Here, Kirsty is a single parent to two daughters, Madison and Tilly. She is struggling to provide for them with her job as a cleaner. She is played by Samantha Morton, who also helped series creator Dominic Savage write the film. Needless to say, Kirsty is not the villain. “I need to do a runner, but I don’t know where to go,” she says to her colleague, who replies by suggesting sex work. Ryan is on hand with a short-term loan. Kirsty is in no position to turn it down, despite his foghorn warning he will reveal himself to be a bastard.

So it proves. He is not the only one. It turns out that all men, with the possible exception of the guys running the corner shop, are bastards. There is Steve, the partner who runs off with Kirsty’s sofa and telly, leaving them to eat beans and toast off the floor. There is Kirsty’s boss, who chastises his desperate employee rather than give her the extra hours she asks for. Off screen, there is David Cameron and George Osborne and the other bastards who imposed the austerity that is making life so hard for Kirsty and women like her, forcing them into impossible situations.

It can be difficult to criticise a polemic drama like I Am... Kirsty, because it is easy to sound like you are making light of the issues being addressed. There is plenty of evidence of the damage British government policies in the past 10 years have done to some of the most vulnerable members of society, especially women and minorities. It’s also true that these stories are under-told at a time that prefers Netflix-glossy series about Pablo Escobar, or the royal family, or sexy assassins. Where there is bad news to be delivered, it’s better if the messenger is David Attenborough and the bad news is mainly about penguins.

Morton spent some of her early life in care, and has said she drew inspiration for the role from women she knew when she was a girl. Her Kirsty has all the plausibility and sympathy you would expect, a woman being slowly crushed by forces beyond her control. Kaye is menacing. He leans his unshaven face into Kirsty’s personal space, turns up to her flat unannounced at night, and reminds her that a man’s physical strength can still be a source of great terror.

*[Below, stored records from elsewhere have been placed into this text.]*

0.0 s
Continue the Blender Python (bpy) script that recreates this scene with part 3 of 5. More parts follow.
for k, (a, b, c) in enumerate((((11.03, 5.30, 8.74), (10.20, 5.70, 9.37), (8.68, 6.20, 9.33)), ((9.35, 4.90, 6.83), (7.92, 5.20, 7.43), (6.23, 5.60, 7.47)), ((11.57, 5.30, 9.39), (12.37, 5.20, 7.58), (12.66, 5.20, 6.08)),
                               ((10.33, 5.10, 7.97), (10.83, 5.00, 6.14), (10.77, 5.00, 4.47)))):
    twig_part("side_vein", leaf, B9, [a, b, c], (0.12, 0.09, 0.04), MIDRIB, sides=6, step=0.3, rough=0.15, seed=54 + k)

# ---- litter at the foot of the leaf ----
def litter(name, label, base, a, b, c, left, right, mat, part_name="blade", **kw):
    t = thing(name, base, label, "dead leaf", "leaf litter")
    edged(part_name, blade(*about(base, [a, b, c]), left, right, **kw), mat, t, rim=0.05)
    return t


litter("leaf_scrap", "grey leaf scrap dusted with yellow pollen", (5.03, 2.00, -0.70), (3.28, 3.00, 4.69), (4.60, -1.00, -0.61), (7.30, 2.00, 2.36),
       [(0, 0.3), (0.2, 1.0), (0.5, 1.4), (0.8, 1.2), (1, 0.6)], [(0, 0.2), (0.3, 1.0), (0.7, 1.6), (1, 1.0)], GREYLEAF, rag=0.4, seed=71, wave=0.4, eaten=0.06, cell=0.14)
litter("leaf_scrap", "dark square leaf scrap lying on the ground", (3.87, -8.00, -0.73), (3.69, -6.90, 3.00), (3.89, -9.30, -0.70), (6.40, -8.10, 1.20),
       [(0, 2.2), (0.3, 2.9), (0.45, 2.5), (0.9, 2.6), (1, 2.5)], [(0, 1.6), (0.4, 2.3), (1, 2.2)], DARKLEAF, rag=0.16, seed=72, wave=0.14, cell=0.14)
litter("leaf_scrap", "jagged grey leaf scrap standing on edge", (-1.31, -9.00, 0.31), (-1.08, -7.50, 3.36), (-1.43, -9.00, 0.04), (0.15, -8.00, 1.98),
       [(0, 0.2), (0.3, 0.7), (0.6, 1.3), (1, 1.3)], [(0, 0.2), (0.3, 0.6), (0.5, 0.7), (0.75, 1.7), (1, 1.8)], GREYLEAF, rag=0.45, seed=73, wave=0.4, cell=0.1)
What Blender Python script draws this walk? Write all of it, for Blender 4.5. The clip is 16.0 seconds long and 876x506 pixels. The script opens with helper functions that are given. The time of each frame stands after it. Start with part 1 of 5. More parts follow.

Despite the performances and the subject matter, I Am Kirsty is hard to recommend. Like a GCSE essay, it tells us what it’s going to do and spends the next 45-minutes doing it. There are no laughs and no surprises. Jimmy McGovern has set plenty of stories in the same territory without forgetting the viewer. The Virtues, Shane Meadows’s semi autobiographical piece starring Stephen Graham, wrought great emotional range from a small canvas. Difficult lives can make cracking TV. I am not convinced by this one.